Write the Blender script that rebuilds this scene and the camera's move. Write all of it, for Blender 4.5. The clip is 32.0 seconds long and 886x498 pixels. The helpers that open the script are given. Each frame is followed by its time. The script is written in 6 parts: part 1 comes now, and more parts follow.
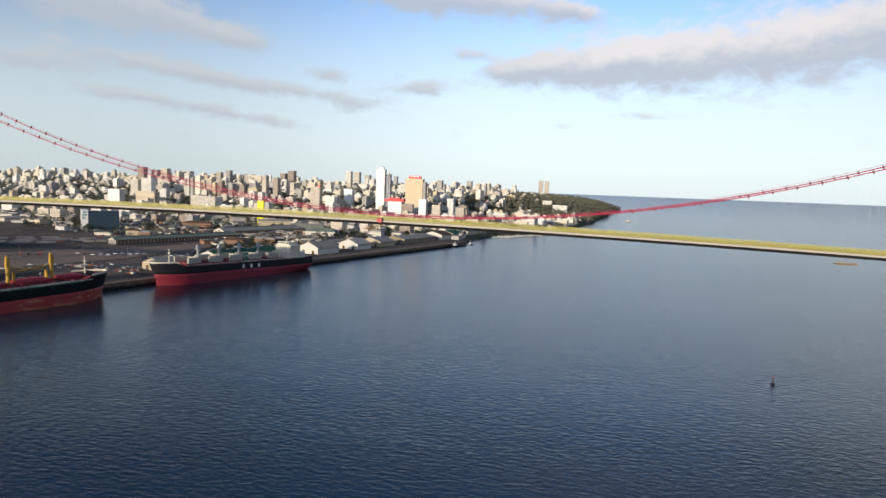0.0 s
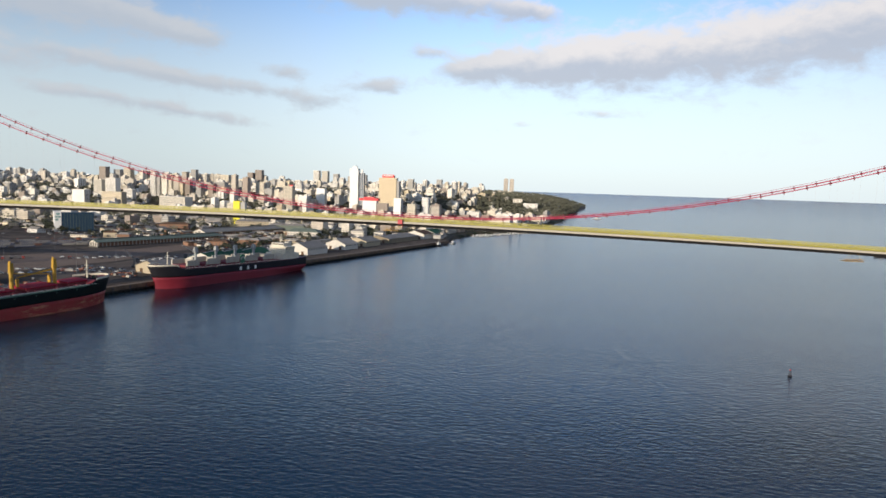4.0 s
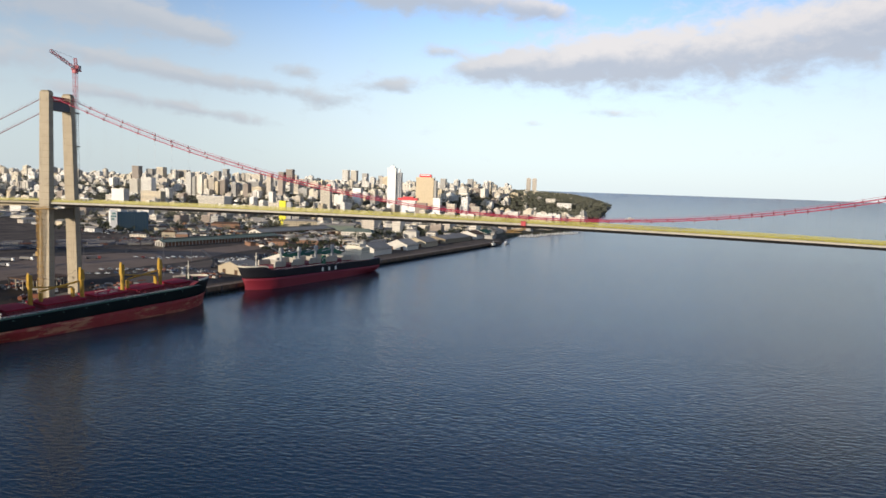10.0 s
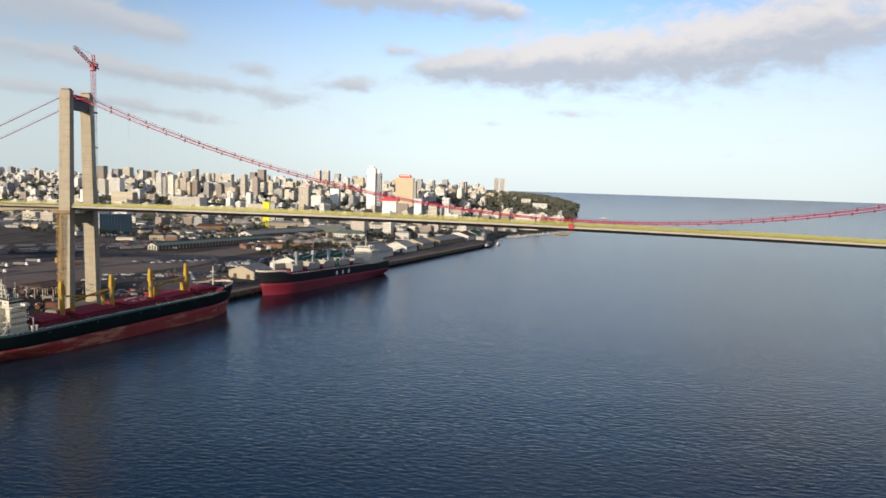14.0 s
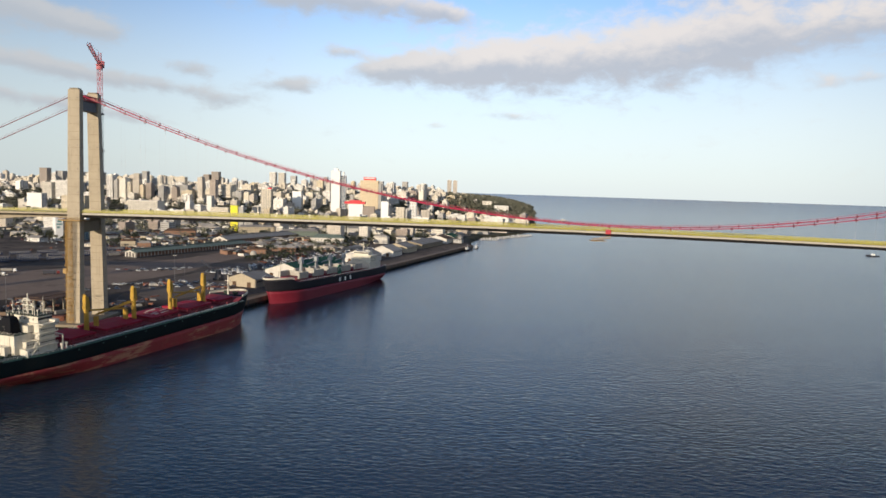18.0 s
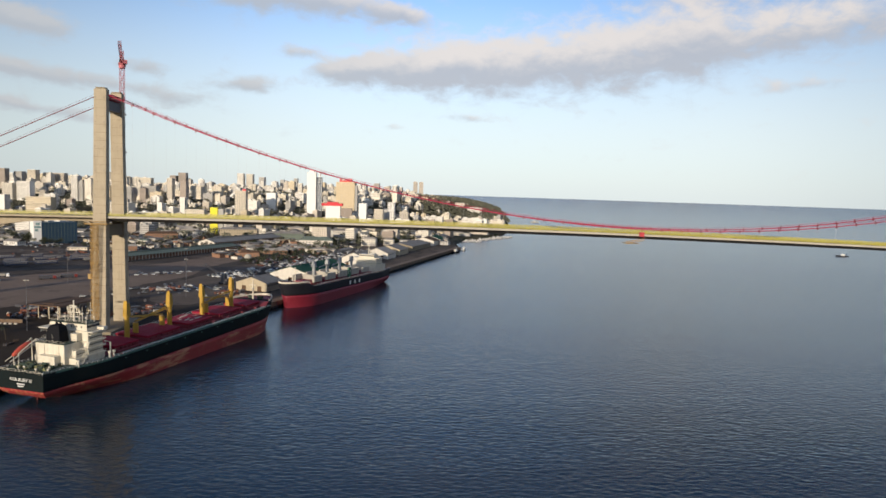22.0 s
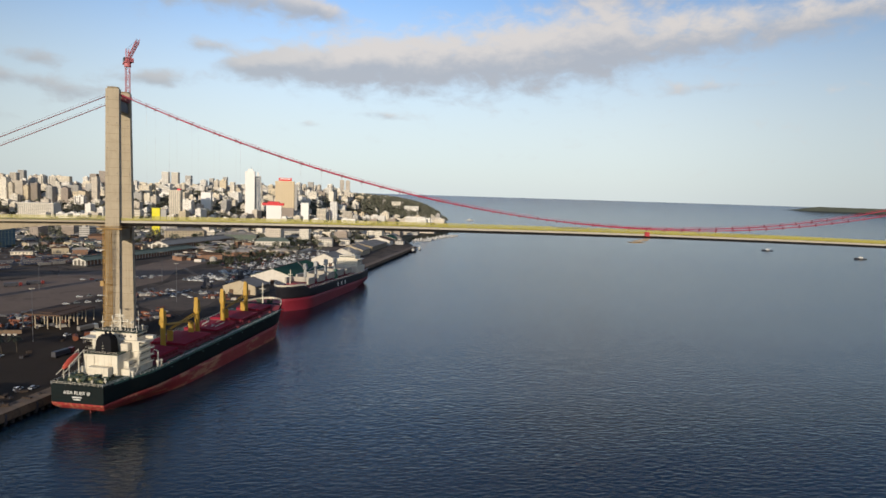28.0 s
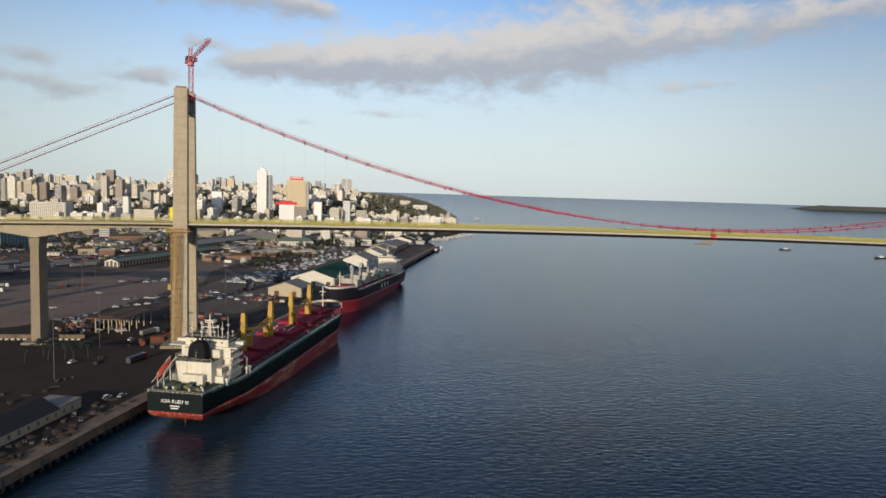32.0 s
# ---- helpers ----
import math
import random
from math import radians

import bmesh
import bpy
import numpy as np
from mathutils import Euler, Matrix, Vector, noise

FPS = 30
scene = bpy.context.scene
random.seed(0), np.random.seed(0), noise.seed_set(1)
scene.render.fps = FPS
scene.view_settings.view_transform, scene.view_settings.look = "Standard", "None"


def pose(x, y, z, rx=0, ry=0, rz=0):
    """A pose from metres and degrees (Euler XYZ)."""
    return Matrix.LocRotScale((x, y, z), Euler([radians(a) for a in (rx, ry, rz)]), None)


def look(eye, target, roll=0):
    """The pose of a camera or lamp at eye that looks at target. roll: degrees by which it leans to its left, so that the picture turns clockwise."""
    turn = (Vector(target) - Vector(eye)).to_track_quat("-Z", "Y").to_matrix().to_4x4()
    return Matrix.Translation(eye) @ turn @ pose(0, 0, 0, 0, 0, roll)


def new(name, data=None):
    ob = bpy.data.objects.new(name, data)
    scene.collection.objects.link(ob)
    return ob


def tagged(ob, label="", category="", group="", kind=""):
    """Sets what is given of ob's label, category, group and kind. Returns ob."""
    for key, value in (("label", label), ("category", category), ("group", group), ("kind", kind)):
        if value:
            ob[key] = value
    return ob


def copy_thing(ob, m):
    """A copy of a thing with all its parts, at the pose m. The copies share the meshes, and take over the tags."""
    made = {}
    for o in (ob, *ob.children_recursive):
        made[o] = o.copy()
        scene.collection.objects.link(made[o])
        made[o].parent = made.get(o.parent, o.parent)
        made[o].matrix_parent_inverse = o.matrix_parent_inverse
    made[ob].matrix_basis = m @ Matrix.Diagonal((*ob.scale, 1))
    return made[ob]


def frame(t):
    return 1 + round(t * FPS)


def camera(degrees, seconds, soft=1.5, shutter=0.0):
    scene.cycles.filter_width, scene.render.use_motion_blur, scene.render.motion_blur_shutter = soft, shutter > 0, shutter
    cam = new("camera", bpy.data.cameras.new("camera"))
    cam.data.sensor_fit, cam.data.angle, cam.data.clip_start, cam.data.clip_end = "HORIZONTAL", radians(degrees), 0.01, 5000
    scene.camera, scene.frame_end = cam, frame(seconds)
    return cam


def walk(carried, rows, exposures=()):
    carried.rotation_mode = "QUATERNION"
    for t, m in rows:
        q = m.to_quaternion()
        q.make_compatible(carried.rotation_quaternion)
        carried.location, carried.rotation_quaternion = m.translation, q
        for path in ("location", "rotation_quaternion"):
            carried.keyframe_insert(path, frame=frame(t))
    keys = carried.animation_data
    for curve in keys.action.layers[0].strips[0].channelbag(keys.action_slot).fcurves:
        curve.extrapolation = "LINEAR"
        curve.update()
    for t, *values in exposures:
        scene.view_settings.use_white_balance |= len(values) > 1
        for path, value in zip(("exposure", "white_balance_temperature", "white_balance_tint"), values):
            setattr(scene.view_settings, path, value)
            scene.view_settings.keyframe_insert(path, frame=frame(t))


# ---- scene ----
cam = camera(66.57, 32.0, soft=1.6)
# seconds, east-west place (x along the bridge), y across it, height, heading, tilt, lean (degrees)
PATH = [
    (0, 431.15, -403.45, 92.38, -11.317, -5.322, -2.053),
    (0.5, 426.88, -405.21, 92.53, -10.793, -5.295, -1.930),
    (1, 422.73, -406.89, 92.67, -10.309, -5.282, -1.857),
    (1.5, 418.69, -408.48, 92.81, -9.789, -5.294, -1.837),
    (2, 414.63, -409.93, 92.94, -9.282, -5.297, -1.847),
    (2.5, 410.44, -411.25, 93.06, -8.738, -5.329, -1.858),
    (4.5, 391.61, -415.05, 93.33, -7.898, -5.379, -1.804),
    (5, 386.56, -415.58, 93.32, -8.032, -5.389, -1.825),
    (5.5, 381.37, -415.94, 93.29, -8.147, -5.399, -1.857),
    (6, 376.06, -416.14, 93.24, -8.259, -5.407, -1.883),
    (6.5, 370.66, -416.23, 93.16, -8.354, -5.404, -1.868),
    (7, 365.17, -416.25, 93.07, -8.445, -5.432, -1.859),
    (7.5, 359.58, -416.25, 92.95, -8.512, -5.444, -1.879),
    (8, 353.89, -416.29, 92.83, -8.594, -5.450, -1.916),
    (8.5, 348.11, -416.42, 92.71, -8.692, -5.448, -1.916),
    (9, 342.14, -416.64, 92.58, -8.756, -5.464, -1.906),
    (9.5, 336.04, -416.92, 92.45, -8.854, -5.459, -1.892),
    (10, 329.84, -417.19, 92.34, -8.905, -5.471, -1.872),
    (10.5, 323.55, -417.43, 92.25, -8.782, -5.473, -1.853),
    (11, 317.19, -417.59, 92.20, -8.559, -5.484, -1.839),
    (11.5, 310.77, -417.66, 92.18, -8.198, -5.502, -1.832),
    (12, 304.38, -417.64, 92.20, -7.582, -5.461, -1.826),
    (12.5, 297.98, -417.55, 92.25, -7.072, -5.419, -1.826),
    (13, 291.52, -417.43, 92.32, -6.648, -5.405, -1.822),
    (13.5, 284.93, -417.32, 92.39, -6.106, -5.390, -1.811),
    (14, 278.20, -417.18, 92.47, -5.518, -5.380, -1.821),
    (14.5, 271.40, -416.98, 92.56, -4.910, -5.350, -1.831),
    (16.5, 244.22, -414.84, 92.89, -2.621, -5.207, -1.781),
    (17, 237.31, -414.11, 92.94, -1.948, -5.155, -1.779),
    (17.5, 230.41, -413.34, 92.97, -1.264, -5.110, -1.771),
    (18, 223.69, -412.54, 92.98, -0.815, -5.093, -1.748),
    (18.5, 217.20, -411.75, 92.96, -0.394, -5.076, -1.721),
    (19, 210.86, -411.06, 92.90, -0.009, -5.029, -1.707),
    (19.5, 204.68, -410.52, 92.82, 0.409, -4.973, -1.722),
    (20, 198.84, -410.15, 92.72, 0.852, -4.917, -1.745),
    (20.5, 193.24, -410.04, 92.63, 1.285, -4.883, -1.768),
    (21, 187.91, -410.24, 92.55, 1.681, -4.887, -1.801),
    (21.5, 182.76, -410.76, 92.49, 2.169, -4.874, -1.821),
    (22, 177.84, -411.57, 92.46, 2.685, -4.858, -1.830),
    (22.5, 173.08, -412.63, 92.46, 3.198, -4.843, -1.839),
    (23, 168.38, -413.91, 92.47, 3.762, -4.821, -1.863),
    (23.5, 163.73, -415.35, 92.49, 4.259, -4.786, -1.947),
    (24, 159.30, -416.65, 92.53, 4.880, -4.751, -2.013),
    (24.5, 154.95, -417.62, 92.60, 5.492, -4.705, -2.032),
    (25, 150.16, -418.24, 92.69, 6.046, -4.680, -2.034),
    (25.5, 145.01, -418.44, 92.79, 6.645, -4.700, -2.011),
    (27.5, 122.21, -414.82, 93.31, 9.031, -4.803, -1.732),
    (28, 116.68, -413.55, 93.44, 9.665, -4.821, -1.739),
    (28.5, 111.39, -412.23, 93.56, 10.259, -4.803, -1.800),
    (29, 106.22, -410.79, 93.66, 10.244, -4.802, -1.885),
    (29.5, 101.01, -409.20, 93.74, 10.160, -4.832, -1.971),
    (30, 95.81, -407.48, 93.80, 10.141, -4.844, -2.011),
    (30.5, 90.60, -405.66, 93.84, 10.139, -4.871, -2.005),
    (31, 85.41, -403.79, 93.87, 10.144, -4.906, -1.949),
    (31.5, 80.26, -401.90, 93.88, 10.126, -4.933, -1.852),
    (32, 75.37, -399.99, 93.90, 10.091, -4.949, -1.710),
]
walk(cam, [(t, pose(x, y, z, 90 + tilt, 0, -head) @ pose(0, 0, 0, 0, 0, -lean)) for t, x, y, z, head, tilt, lean in PATH],
     exposures=[(0.0, 0.0, 6420, 10), (13.0, 0.0, 6480, 10), (19.0, -0.06, 6650, 10), (25.0, -0.16, 6650, 10), (32.0, -0.34, 6550, 8)])

# ---------------------------------------------------------------- light
SUN_AZ, SUN_EL = radians(205), radians(11)      # from +y clockwise
sun_dir = Vector((math.sin(SUN_AZ) * math.cos(SUN_EL), math.cos(SUN_AZ) * math.cos(SUN_EL), math.sin(SUN_EL)))
sun = new("sun", bpy.data.lights.new("sun", "SUN"))
sun.data.energy, sun.data.angle, sun.data.color = 4.6, radians(0.6), (1.0, 0.86, 0.68)
sun.matrix_world = look(sun_dir * 100, (0, 0, 0))


def node(nt, kind, links=(), **values):
    n = nt.nodes.new(kind)
    for k, v in values.items():
        if k == "op":
            n.operation = v
        elif k == "blend":
            n.blend_type = v
        elif k == "dtype":
            n.data_type = v
        elif k == "clamped":
            n.use_clamp = v
    for i, s in links:
        if isinstance(s, (int, float, tuple)):
            n.inputs[i].default_value = s
        else:
            nt.links.new(s, n.inputs[i])
    return n


def calc(nt, op, a, b=None, c=None, clamped=False):
    n = node(nt, "ShaderNodeMath", [(i, s) for i, s in enumerate((a, b, c)) if s is not None], op=op, clamped=clamped)
    return n.outputs[0]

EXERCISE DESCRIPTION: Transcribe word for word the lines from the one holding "pose from metres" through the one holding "scene.collection.objects.link(made[o])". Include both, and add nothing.

FINISHED TASK:
    """A pose from metres and degrees (Euler XYZ)."""
    return Matrix.LocRotScale((x, y, z), Euler([radians(a) for a in (rx, ry, rz)]), None)


def look(eye, target, roll=0):
    """The pose of a camera or lamp at eye that looks at target. roll: degrees by which it leans to its left, so that the picture turns clockwise."""
    turn = (Vector(target) - Vector(eye)).to_track_quat("-Z", "Y").to_matrix().to_4x4()
    return Matrix.Translation(eye) @ turn @ pose(0, 0, 0, 0, 0, roll)


def new(name, data=None):
    ob = bpy.data.objects.new(name, data)
    scene.collection.objects.link(ob)
    return ob


def tagged(ob, label="", category="", group="", kind=""):
    """Sets what is given of ob's label, category, group and kind. Returns ob."""
    for key, value in (("label", label), ("category", category), ("group", group), ("kind", kind)):
        if value:
            ob[key] = value
    return ob


def copy_thing(ob, m):
    """A copy of a thing with all its parts, at the pose m. The copies share the meshes, and take over the tags."""
    made = {}
    for o in (ob, *ob.children_recursive):
        made[o] = o.copy()
        scene.collection.objects.link(made[o])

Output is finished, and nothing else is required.